In the name of freedom we can urge a woman scantily dressed to wander among men, who are naturally attracted to beauties, and that too at midnight but if she falls prey to animal extinct of men we will not be there to bear the physical and mental trauma she suffers. Sitting at a safe place we can only express oral sympathy. We can condemn the criminals in the strongest words possible. We can put the responsibility on the security officers. Will all this lessen the suffering of the victim?
Security to women must be ensured. But the security measures should not be confined to vigil and sensible behaviour of the police. Even police sometimes could turn molesters, as is seen in many of the cases, because they are among the human beings. So the security measures should be extended to the precautions a woman adopts in order to decrease the possibility of occurrence of any sexual abuse.

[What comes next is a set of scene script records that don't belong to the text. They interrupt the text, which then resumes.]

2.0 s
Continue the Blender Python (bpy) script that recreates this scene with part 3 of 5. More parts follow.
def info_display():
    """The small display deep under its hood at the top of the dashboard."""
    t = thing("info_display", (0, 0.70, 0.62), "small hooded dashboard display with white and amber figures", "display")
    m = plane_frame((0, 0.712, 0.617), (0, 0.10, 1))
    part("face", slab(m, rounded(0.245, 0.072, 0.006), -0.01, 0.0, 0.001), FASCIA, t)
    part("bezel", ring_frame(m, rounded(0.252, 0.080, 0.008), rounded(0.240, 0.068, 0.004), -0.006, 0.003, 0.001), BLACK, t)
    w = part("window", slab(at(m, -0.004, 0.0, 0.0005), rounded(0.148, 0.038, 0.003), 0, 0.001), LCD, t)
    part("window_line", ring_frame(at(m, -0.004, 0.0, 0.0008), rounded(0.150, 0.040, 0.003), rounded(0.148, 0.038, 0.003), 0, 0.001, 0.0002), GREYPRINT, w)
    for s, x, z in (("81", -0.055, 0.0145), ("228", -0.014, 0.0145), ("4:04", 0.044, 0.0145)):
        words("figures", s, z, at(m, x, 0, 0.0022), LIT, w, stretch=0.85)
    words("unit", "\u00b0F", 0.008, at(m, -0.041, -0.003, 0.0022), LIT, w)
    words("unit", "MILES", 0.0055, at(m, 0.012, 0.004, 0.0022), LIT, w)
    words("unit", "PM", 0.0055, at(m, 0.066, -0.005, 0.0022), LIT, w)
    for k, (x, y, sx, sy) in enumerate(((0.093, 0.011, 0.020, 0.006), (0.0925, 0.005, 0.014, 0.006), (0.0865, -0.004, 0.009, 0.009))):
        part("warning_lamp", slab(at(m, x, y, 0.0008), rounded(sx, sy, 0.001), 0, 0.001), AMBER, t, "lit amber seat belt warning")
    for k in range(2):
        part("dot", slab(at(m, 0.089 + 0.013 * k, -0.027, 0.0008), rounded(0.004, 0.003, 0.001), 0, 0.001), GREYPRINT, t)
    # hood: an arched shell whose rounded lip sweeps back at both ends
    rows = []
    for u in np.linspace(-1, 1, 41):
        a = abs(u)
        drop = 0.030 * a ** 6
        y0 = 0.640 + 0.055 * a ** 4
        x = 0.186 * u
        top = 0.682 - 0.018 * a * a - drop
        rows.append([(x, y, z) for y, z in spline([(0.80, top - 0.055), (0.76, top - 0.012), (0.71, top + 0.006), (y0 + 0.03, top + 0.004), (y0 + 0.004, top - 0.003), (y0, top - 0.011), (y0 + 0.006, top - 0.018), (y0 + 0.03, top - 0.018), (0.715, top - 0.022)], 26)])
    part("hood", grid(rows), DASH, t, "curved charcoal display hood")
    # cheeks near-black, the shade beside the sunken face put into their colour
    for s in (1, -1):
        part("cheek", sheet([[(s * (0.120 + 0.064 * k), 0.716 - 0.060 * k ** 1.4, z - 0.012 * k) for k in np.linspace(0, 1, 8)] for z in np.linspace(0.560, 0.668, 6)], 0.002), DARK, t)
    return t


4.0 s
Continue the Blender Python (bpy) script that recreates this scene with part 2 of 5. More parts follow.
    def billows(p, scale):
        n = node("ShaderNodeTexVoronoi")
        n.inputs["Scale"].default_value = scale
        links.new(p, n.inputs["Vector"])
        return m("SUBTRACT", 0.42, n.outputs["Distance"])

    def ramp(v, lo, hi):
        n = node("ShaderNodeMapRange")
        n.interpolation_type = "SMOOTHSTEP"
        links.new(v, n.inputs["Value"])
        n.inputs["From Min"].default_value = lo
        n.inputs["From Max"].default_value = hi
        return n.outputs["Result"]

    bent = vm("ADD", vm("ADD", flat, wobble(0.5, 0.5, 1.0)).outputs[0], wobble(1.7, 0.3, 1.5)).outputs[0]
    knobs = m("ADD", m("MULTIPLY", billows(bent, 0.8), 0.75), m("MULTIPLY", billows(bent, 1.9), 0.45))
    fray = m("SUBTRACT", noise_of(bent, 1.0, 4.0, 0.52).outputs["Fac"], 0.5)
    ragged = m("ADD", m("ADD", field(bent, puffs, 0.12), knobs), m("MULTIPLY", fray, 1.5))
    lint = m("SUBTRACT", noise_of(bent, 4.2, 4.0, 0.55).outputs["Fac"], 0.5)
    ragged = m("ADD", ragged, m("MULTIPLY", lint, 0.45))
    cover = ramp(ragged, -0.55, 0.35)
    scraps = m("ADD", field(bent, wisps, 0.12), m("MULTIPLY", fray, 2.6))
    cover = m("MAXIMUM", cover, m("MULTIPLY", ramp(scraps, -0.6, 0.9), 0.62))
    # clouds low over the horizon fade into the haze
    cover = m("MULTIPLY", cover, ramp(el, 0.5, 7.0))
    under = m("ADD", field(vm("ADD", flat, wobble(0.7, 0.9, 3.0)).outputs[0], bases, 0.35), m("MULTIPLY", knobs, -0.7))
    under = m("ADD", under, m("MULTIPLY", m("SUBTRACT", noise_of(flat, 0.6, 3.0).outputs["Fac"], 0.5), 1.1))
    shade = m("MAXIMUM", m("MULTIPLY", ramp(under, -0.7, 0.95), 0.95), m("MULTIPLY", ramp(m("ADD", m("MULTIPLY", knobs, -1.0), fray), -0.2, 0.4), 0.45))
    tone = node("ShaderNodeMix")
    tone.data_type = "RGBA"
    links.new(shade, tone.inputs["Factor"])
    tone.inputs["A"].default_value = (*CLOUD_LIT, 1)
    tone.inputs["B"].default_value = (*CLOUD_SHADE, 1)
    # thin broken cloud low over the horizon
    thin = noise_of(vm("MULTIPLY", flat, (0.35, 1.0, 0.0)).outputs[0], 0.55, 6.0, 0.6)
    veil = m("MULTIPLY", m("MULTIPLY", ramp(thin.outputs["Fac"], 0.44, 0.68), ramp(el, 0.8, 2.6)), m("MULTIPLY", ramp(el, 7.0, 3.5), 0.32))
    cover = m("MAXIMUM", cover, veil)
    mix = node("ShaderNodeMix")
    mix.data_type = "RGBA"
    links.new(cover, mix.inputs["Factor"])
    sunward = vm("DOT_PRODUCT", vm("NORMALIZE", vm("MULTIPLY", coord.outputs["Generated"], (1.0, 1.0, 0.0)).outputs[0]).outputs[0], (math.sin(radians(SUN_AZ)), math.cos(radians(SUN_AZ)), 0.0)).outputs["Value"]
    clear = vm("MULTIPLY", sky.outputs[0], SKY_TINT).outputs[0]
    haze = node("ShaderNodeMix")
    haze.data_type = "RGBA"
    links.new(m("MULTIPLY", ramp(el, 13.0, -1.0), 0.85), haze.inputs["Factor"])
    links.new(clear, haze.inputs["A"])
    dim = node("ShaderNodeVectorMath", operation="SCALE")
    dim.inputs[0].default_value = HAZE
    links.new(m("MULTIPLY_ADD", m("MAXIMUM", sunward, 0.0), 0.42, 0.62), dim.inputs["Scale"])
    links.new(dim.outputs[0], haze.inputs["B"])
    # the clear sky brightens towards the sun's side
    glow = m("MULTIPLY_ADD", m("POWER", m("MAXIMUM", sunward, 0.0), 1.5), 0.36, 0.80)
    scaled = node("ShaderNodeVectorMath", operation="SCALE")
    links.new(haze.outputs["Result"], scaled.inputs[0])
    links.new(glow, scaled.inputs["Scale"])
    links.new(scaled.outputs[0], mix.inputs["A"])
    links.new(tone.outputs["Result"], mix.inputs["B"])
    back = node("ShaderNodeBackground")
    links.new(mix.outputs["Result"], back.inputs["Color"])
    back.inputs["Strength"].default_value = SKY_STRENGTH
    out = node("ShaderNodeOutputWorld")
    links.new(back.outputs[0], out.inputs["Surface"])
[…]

Stern punishments can do the trick. But why let the crimes occur in the first place? Ours is a stand similar to that of a Bangalore traffic police who stands at the other end of a narrow and meandering one-way lane to spot the drivers who have violated the traffic rule. After the violation has taken place the police are there to impose the law. Had the policeman been there to stop the drivers from entering in the wrong one-way lane there would have been no violation at all.
Similarly, if we check the causes of eve teasing, rape and harassment in the very first place we can successfully curb these crimes against women. But if we insist on increasing the causes and expect that crimes figure comes down at the same time it will be too foolish an expectation.